### [TASK STATEMENT]
Without including any images, repeat the data exactly.

### [DATASET EXCERPT]
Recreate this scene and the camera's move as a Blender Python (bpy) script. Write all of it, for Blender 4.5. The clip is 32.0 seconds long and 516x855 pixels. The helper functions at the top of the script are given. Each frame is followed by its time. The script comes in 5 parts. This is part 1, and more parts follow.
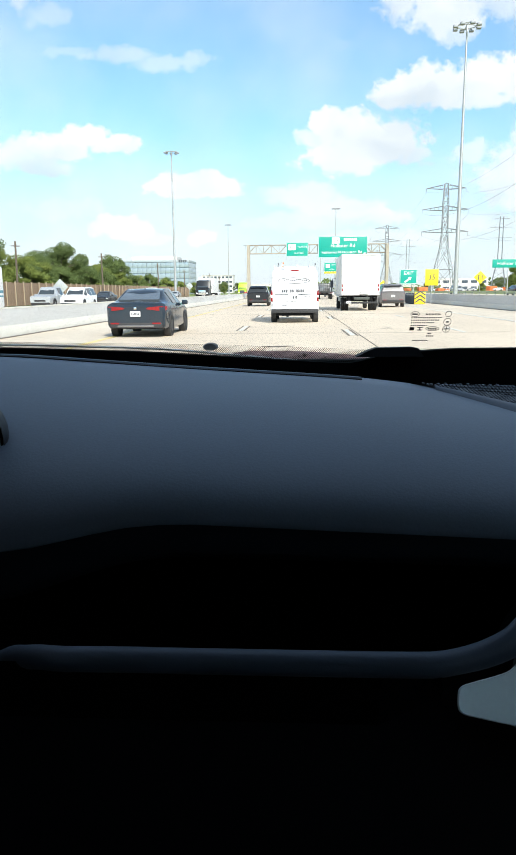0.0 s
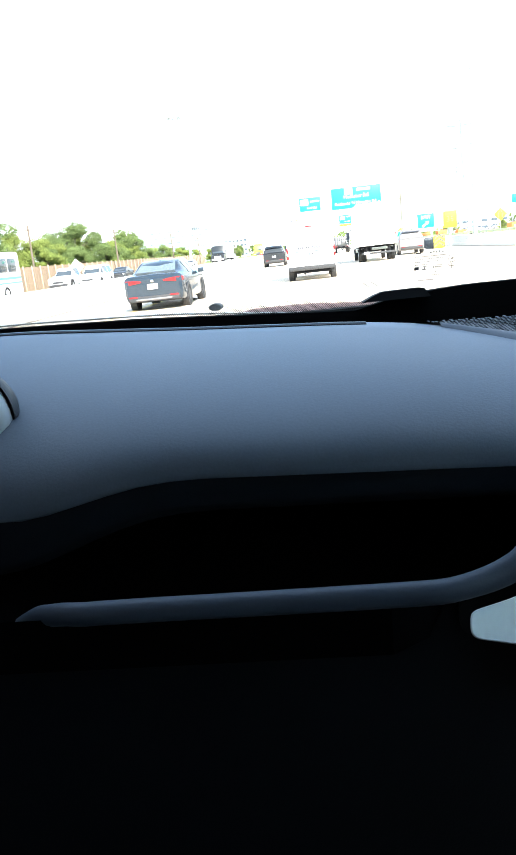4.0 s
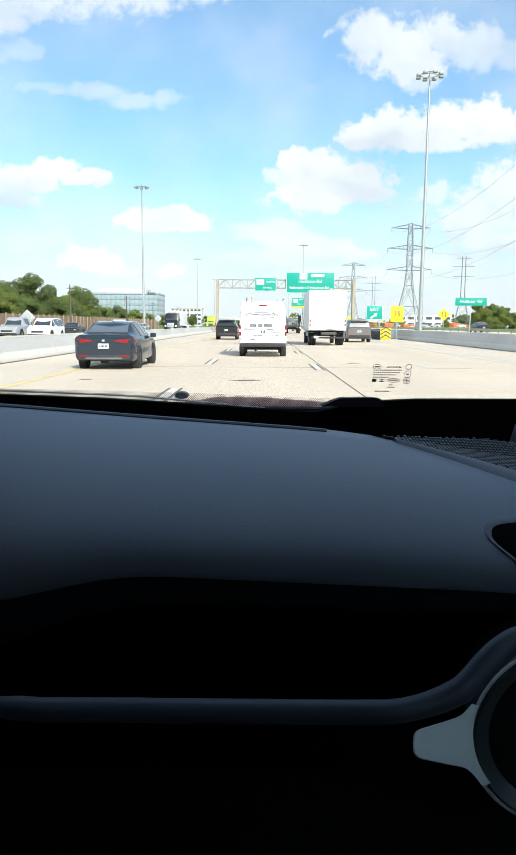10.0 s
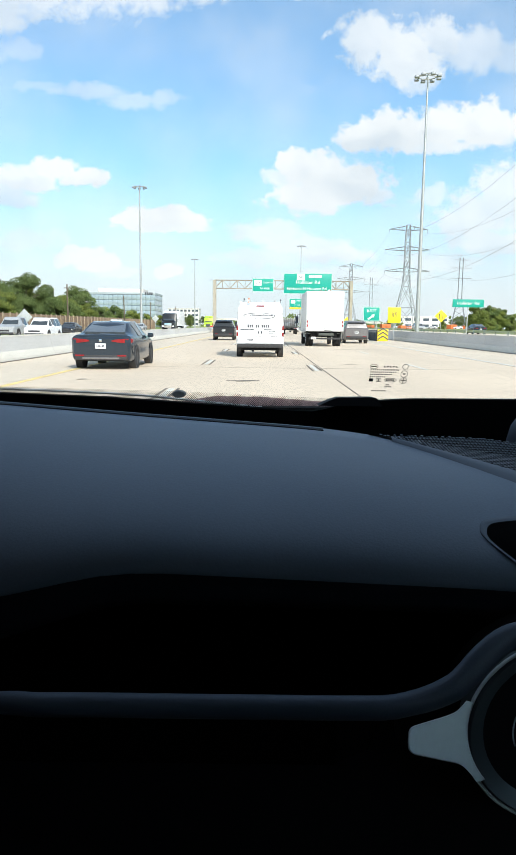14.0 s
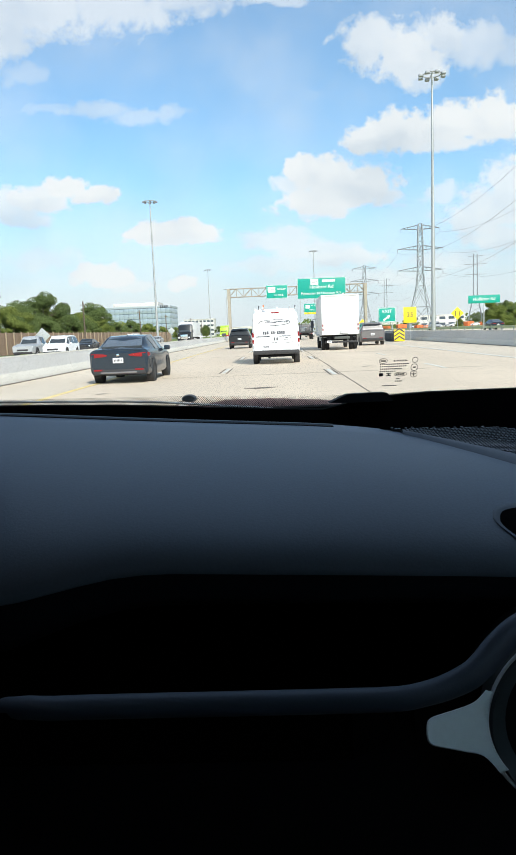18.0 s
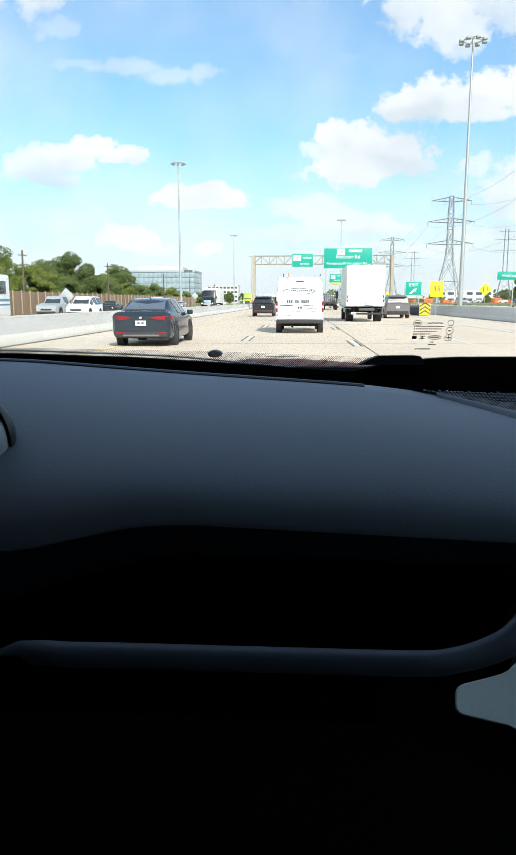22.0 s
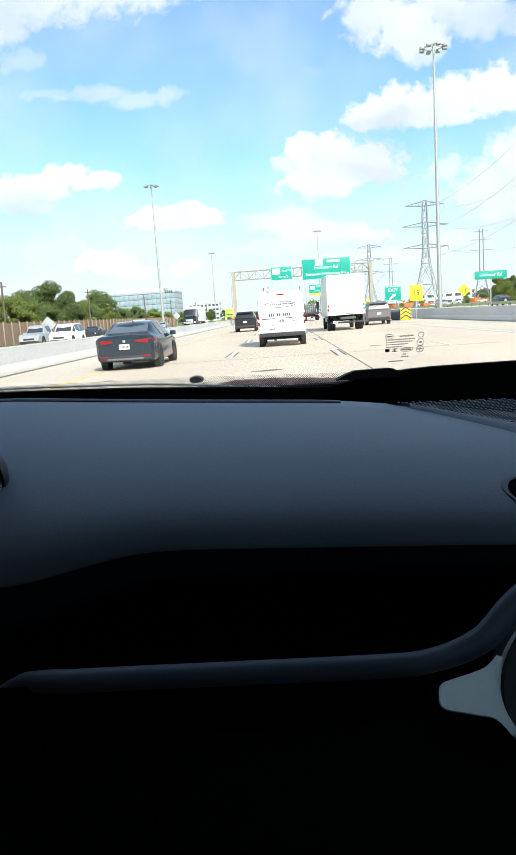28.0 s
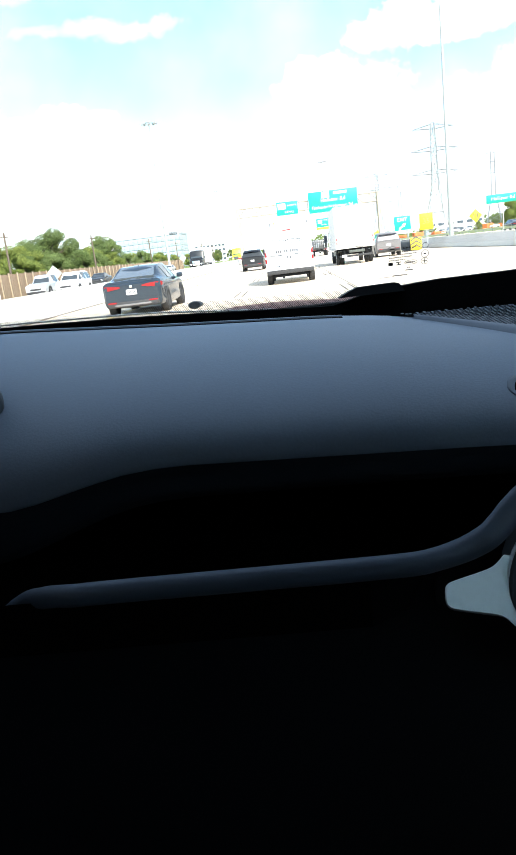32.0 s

### [OUTPUT OF THE EXERCISE]
Recreate this scene and the camera's move as a Blender Python (bpy) script. Write all of it, for Blender 4.5. The clip is 32.0 seconds long and 516x855 pixels. The helper functions at the top of the script are given. Each frame is followed by its time. The script comes in 5 parts. This is part 1, and more parts follow.
0.0 s
4.0 s
10.0 s
14.0 s
18.0 s
22.0 s
28.0 s
32.0 s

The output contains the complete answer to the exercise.